IT Documentation - The Blog

Network Plans as an IT Security Measure

September 25, 2014

If you have anything to do with IT security and the IT-Grundschutz Catalogues of the German Federal Office for Information Security (BSI), then you might have heard of measure S 2.139 “Survey of the existing network environment”.

List of review questions from the BSI IT-Grundschutz Catalogue for safeguard S 2.139 “Survey of the existing network environment”:

– Is there an up-to-date survey of the network topography?

– Is the documentation on the network topography also comprehensible for third parties?

– Is there a survey of the network topology on the layers of the ISO/OSI reference model?

– Does the documentation of the network segmentation also include the admissible services and network protocols?

– Does the documentation of the network environment include all communication transitions between the networks?

– Can the documentation of the communication transitions be used in order to comprehend the transmission routes?

– Can the documentation of the communication transitions be used in order to comprehend the communication flow and/or data flow between the communication partners?

– Is the documentation on the network environment protected against unauthorised access, but available for the competent persons at any time?

Source: BSI IT-Grundschutz Catalogue, version 13

Various levels in the IT-Grundschutz Catalogue

In the IT-Grundschutz Catalogues, measures are grouped by various levels. A for basic measures, B for further measures, and C for measures that have to be met for certification. Then there’s I for information and lastly there are measures with no identification. All in all, there are well over a thousand measures which are described for the five different modules and their threats.

The measure mentioned above is a measure of level A, hence a basic measure which is important for a company’s IT security and which needs to be implemented. There are “only” eight review questions, but they’re not at all straightforward. Good IT documentation, however, will help you answer them without too much trouble. Without the support of a software tool, creating IT documentation won’t be easy as you’ll also have to think of keeping your data current. After all, the requirement is that your network topography must be up-to-date.

Using software to support the creation of network plans

To a large extent, the Docusnap documentation tool helps meet the requirements of this measure relatively easily. After completing the inventory process, you can create network, routing, and topology plans at the push of a button. The documentation of VLANs also becomes available when inventorying the network switch configurations. This provides you with an ideal basis. Describe the existing communication flows in the IT operating manual and specify the protocols in the IT Relations module. You can make your documentation available in a number of locations, so why not on a tablet for the administrators and the CTO?

The communication interfaces and transmission routes between the individual data networks can be documented quite easily if these interfaces are implemented via security gateways, in other words firewalls. In these IT systems, there is always a list of allowed data streams. These lists almost always indicate the data source and destination as single network addresses or a whole network segment as well as the allowed network protocol. The direction of the communication flow is also configured in these lists. You’ll “only” need to integrate this list into your documentation and keep it up-to-date. To what extent this process can be automated depends on the firewall product you are using.

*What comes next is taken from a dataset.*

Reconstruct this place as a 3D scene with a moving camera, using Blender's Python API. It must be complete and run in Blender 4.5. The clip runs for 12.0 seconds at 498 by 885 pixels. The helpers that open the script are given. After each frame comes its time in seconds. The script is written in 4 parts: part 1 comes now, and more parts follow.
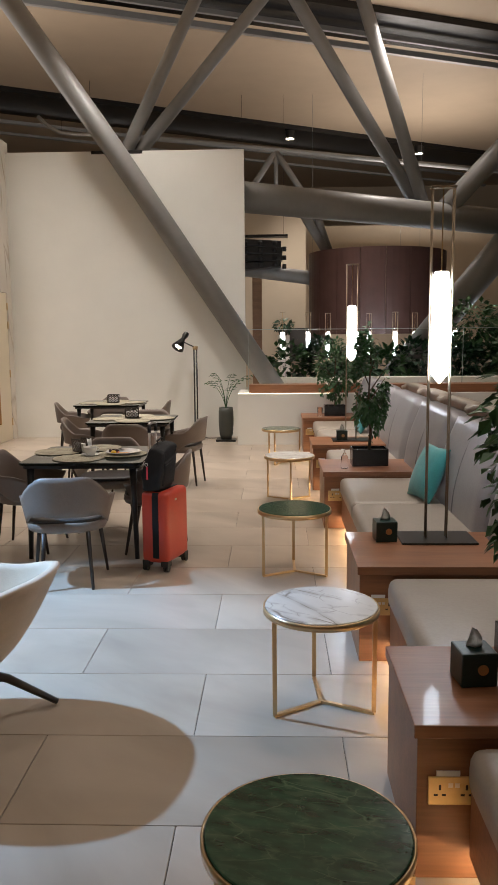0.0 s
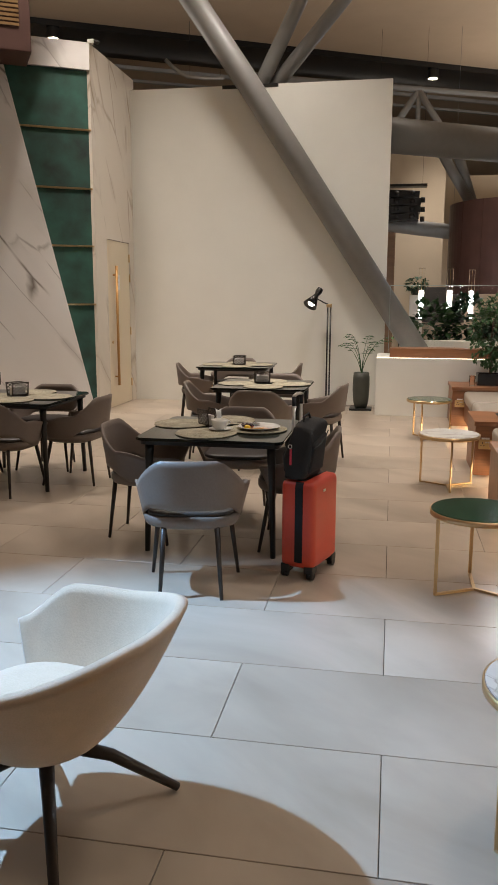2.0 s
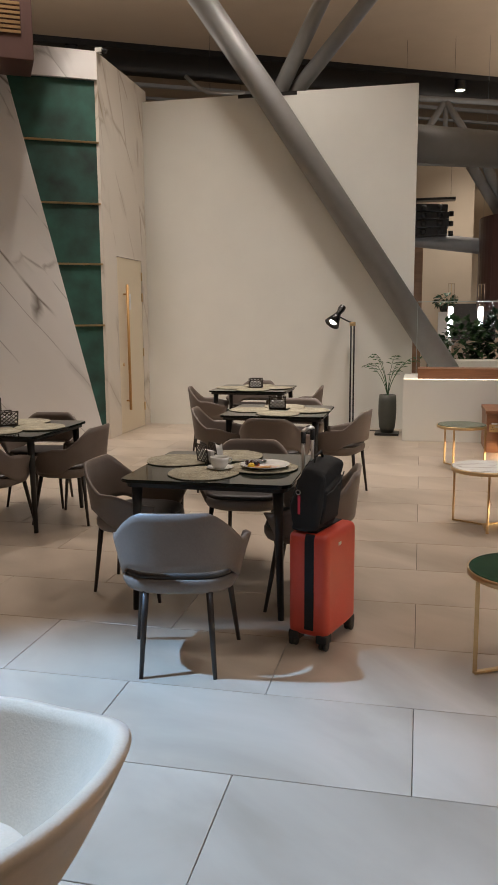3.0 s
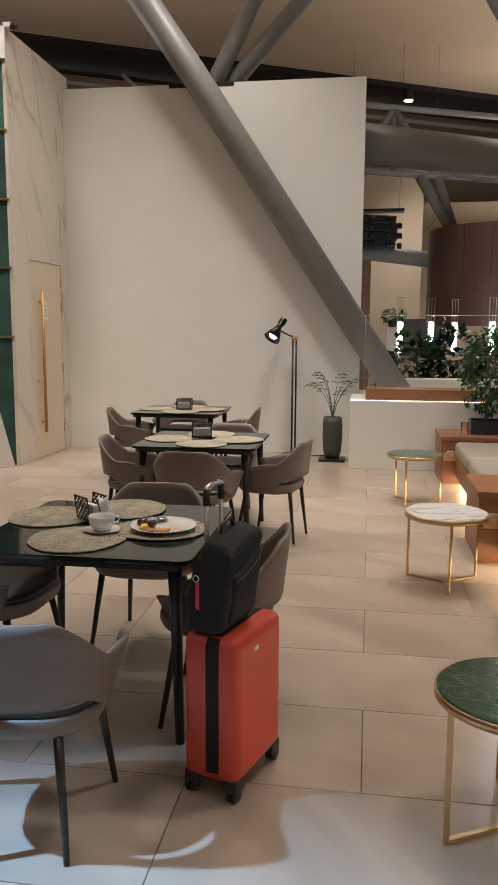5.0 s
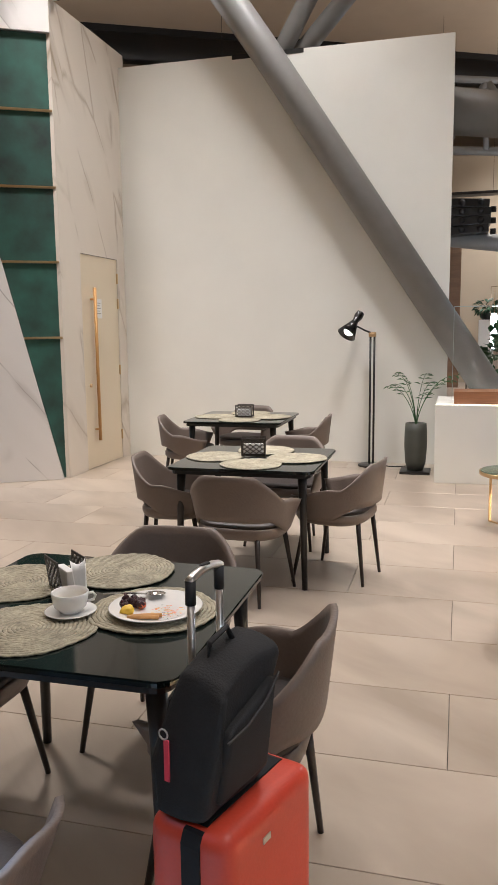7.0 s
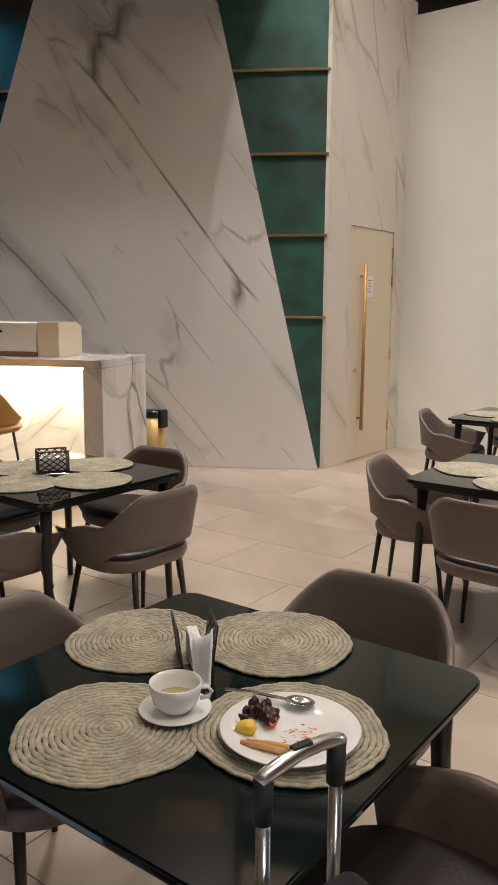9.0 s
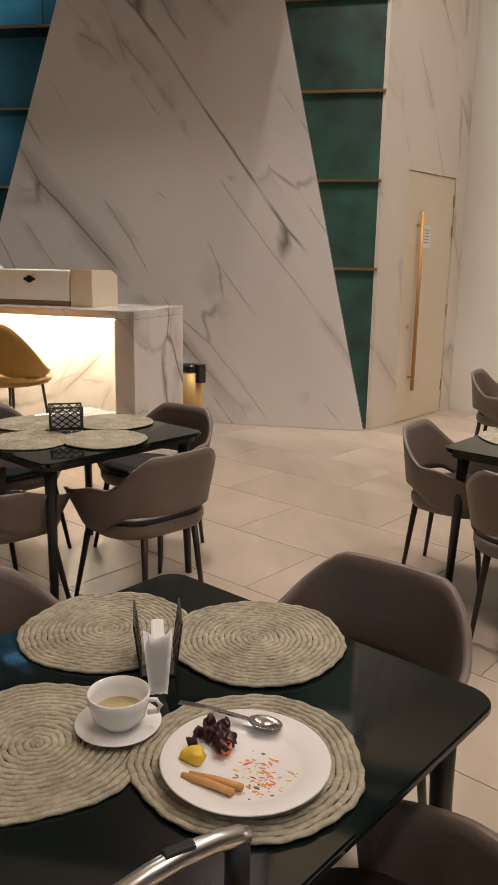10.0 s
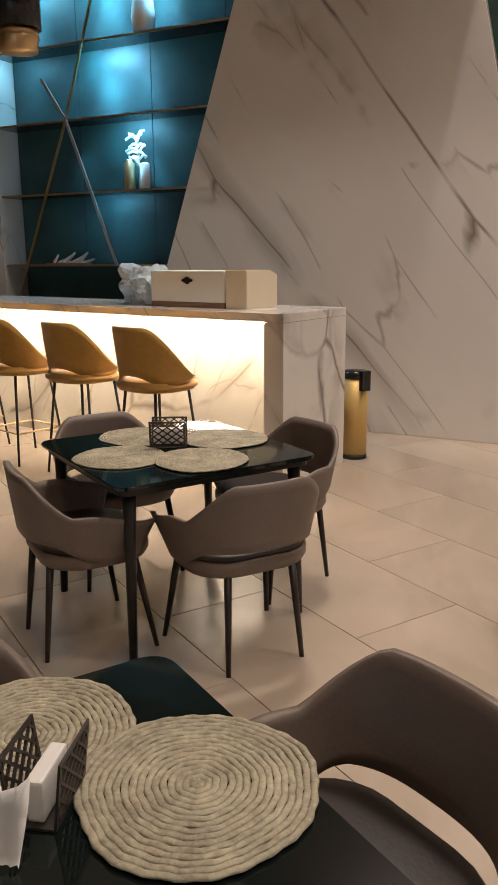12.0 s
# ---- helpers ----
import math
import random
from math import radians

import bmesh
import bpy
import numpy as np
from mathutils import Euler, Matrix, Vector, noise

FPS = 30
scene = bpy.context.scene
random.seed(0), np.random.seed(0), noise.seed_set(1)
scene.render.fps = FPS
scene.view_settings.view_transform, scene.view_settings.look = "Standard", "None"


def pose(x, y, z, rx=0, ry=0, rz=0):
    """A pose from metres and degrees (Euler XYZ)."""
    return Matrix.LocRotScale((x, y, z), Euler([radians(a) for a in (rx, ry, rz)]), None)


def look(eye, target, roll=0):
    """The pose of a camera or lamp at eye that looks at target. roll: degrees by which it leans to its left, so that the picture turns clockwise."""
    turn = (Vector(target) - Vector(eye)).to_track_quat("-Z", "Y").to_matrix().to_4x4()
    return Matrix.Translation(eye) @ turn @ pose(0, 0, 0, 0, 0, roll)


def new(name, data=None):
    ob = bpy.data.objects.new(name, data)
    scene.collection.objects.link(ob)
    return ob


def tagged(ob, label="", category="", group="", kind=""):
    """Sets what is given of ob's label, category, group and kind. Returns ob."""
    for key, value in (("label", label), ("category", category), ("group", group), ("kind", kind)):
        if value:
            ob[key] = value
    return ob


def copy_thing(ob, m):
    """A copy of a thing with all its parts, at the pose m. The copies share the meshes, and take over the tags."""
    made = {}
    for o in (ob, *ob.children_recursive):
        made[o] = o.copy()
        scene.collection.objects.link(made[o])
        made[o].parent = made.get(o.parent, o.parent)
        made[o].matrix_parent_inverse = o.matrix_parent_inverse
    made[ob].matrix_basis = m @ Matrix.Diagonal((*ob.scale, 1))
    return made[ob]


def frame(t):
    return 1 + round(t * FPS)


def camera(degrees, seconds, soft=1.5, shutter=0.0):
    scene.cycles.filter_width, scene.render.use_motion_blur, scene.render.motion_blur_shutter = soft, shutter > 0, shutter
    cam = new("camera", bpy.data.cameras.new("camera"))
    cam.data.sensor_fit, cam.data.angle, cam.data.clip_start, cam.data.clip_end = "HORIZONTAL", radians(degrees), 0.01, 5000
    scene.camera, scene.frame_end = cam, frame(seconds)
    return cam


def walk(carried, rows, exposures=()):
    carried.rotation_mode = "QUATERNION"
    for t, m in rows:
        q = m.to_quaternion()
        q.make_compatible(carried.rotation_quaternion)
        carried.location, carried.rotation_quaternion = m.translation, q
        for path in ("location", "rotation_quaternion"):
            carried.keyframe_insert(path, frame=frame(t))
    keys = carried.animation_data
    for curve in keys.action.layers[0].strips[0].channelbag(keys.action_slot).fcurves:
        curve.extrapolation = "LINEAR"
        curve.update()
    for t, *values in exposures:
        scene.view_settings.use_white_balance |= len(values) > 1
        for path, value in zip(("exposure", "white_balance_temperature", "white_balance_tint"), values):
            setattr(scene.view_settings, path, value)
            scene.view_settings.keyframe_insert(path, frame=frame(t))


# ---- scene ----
cam = camera(35.6, 12.0)
PATH = [
    (0, (0.038, 0.083, 1.636), (-0.026, 2.064, 1.372), -0.5),
    (0.5, (-0.077, 0.303, 1.611), (-0.309, 2.271, 1.344), -1.2),
    (0.8, (-0.124, 0.512, 1.595), (-0.416, 2.467, 1.289), -3.4),
    (1, (-0.132, 0.649, 1.594), (-0.46, 2.6, 1.302), -0.8),
    (1.5, (-0.198, 0.881, 1.584), (-0.541, 2.823, 1.248), 0.2),
    (2, (-0.316, 1.182, 1.576), (-0.669, 3.117, 1.215), 0.2),
    (2.5, (-0.353, 1.533, 1.542), (-0.762, 3.46, 1.195), -0.2),
    (3, (-0.311, 1.892, 1.575), (-0.737, 3.821, 1.261), -0.4),
    (3.5, (-0.364, 2.156, 1.571), (-0.732, 4.101, 1.286), -0.1),
    (5.3, (-0.309, 3.185, 1.572), (-0.597, 5.144, 1.291), 0.3),
    (5.5, (-0.336, 3.295, 1.579), (-0.616, 5.255, 1.295), 0.3),
    (6, (-0.392, 3.539, 1.572), (-0.703, 5.494, 1.29), 0.0),
    (6.5, (-0.331, 3.786, 1.562), (-0.75, 5.721, 1.281), -0.8),
    (6.7, (-0.286, 3.894, 1.581), (-0.752, 5.818, 1.297), -0.9),
    (8.3, (-0.399, 4.559, 1.573), (-1.218, 6.352, 1.236), 0.6),
    (8.5, (-0.399, 4.641, 1.573), (-1.323, 6.382, 1.232), 0.2),
    (9, (-0.375, 4.921, 1.578), (-1.551, 6.504, 1.241), 0.3),
    (9.5, (-0.345, 5.092, 1.571), (-1.6, 6.603, 1.192), 0.6),
    (10, (-0.419, 5.261, 1.556), (-1.699, 6.729, 1.103), 1.0),
    (10.5, (-0.546, 5.451, 1.534), (-1.875, 6.841, 0.987), 0.9),
    (11, (-0.585, 5.586, 1.531), (-2.05, 6.82, 0.953), -0.0),
    (11.5, (-0.519, 5.776, 1.557), (-2.129, 6.841, 1.035), -0.5),
    (12, (-0.476, 5.958, 1.561), (-2.121, 6.999, 1.098), -0.4),
]
# the clip's camera brightens and cools its picture as it turns: seconds, stops, kelvin, tint
EXPOSURES = [(0, 0.08, 6400, 10), (1.5, 0.0, 6600, 10), (2.0, -0.02, 6600, 10), (2.5, -0.08, 6550, 12), (3.0, -0.17, 6500, 11), (3.5, -0.2, 6500, 10), (5.5, 0.1, 6350, 10), (6.5, 0.43, 6020, 10), (8.5, 0.42, 5830, 10), (9, 0.18, 6230, 10), (9.5, 0.07, 6620, 12), (10.5, -0.03, 6650, 15), (12, -0.03, 6900, 15)]
walk(cam, [(t, look(eye, target, roll)) for t, eye, target, roll in PATH], EXPOSURES)

# ---- world, lights ----
world = bpy.data.worlds.new("night")
scene.world = world
world.use_nodes = True
world.node_tree.nodes["Background"].inputs[0].default_value = (0.02, 0.025, 0.04, 1)
world.node_tree.nodes["Background"].inputs[1].default_value = 0.3


def spot(name, at, to, watts, colour, degrees, blend=0.5, size=0.1):
    d = bpy.data.lights.new(name, "SPOT")
    d.energy, d.color, d.spot_size, d.spot_blend, d.shadow_soft_size = watts, colour, radians(degrees), blend, size
    ob = new(name, d)
    ob.matrix_world = look(at, to)
    return ob


def area(name, at, to, watts, colour, sx, sy):
    d = bpy.data.lights.new(name, "AREA")
    d.energy, d.color, d.shape, d.size, d.size_y = watts, colour, "RECTANGLE", sx, sy
    ob = new(name, d)
    ob.matrix_world = look(at, to)
    return ob


WARM = (1.0, 0.905, 0.825)
COOL = (0.34, 0.61, 1.0)
spot("cool_spot", (-3.15, 4.45, 3.2), (-1.55, 3.92, 0), 1400, COOL, 58, 0.7, 0.04)
for lx, ly, lw in ((-1.9, 1.0, 210), (-0.3, 9.9, 710), (-4.7, 9.6, 1200), (-2.2, 11.6, 680), (1.6, 6.6, 480), (1.5, 2.0, 120), (2.5, 15.6, 650), (1.5, 19.5, 950), (1.0, 25.0, 1250)):
    spot("ceiling_spot", (lx, ly, 7.6), (lx, ly, 0), lw, WARM, 95, 0.9, 0.45)
# Upward fill panels added to brighten the ceiling; no fixtures exist there.
for lx, ly, lw in ((-6.5, 14.0, 310), (3.6, 11.0, 130), (2.5, 19.0, 100), (5.0, 25.0, 230), (-7.5, 5.0, 90), (2.5, 4.0, 150)):
    area("ceiling_fill", (lx, ly, 4.9), (lx, ly, 9), lw, WARM, 3.0, 3.0)

spot("downlight_spot", (-0.9, 9.75, 7.6), (-0.95, 9.75, 0), 260, WARM, 17, 0.7, 0.06)
spot("downlight_spot", (1.3, 9.2, 7.6), (0.0, 9.0, 0), 560, WARM, 42, 0.8, 0.08)
spot("wall_washer_spot", (-3.76, 10.34, 7.6), (-4.43, 11.46, 2.6), 350, WARM, 22.6, 0.12, 0.04)
spot("downlight_spot", (-3.3, 11.9, 7.6), (-3.4, 11.9, 0), 200, WARM, 20, 0.8, 0.06)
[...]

For IT security reasons, it would certainly be considered critical if the firewall configuration could be read so easily via the network. That’s why an online query probably won’t work. Maybe a backup of the configuration will help here. When the configuration of a firewall is changed, the settings should always be backed up. Obviously this should also be done before the change so that the previous state can be restored if problems occur. Your firewall administrator will certainly look after this for you though. These configuration files are often simple text files, so maybe something can be retrieved and be used for IT documentation.

Whether there is a different way depends on your processes. If changes are managed in a ticketing system (i.e. change management has been implemented), the person responsible for IT documentation could receive information on the change and make it in the manual.

Other requirements of this BSI measure have to be entered manually, such as protocols used for each network segment. If you already have IT guidelines in place, the regulations should be found in there. Brief change of subject: how do you control compliance with these guidelines? It’s easy to find a solution from a technical point of view. A simple network sniffer such as Wireshark will help. But be sure to restrict your use of such a tool to this purpose and don’t forget to communicate why you are using it. Don’t scan your whole network traffic and then give IT documentation as justification for the action.

Alternatively you can use the mirror port of your switch to analyse which protocols are being used in the network. But please don’t just do it, but always communicate such actions and specify their purpose. It might even be a good idea to get written approval from your management.

IT documentation can be easy!

As you can see there’s a solution for (almost) everything. Certainly no longer as standard software, that’s why clever adjustment of an out-of-the-box solution can often add considerable value. And suddenly, requirements from the BSI IT-Grundschutz Catalogue seem less daunting too. If possible, make sure to use one documentation product only, otherwise it’s easy to lose the plot.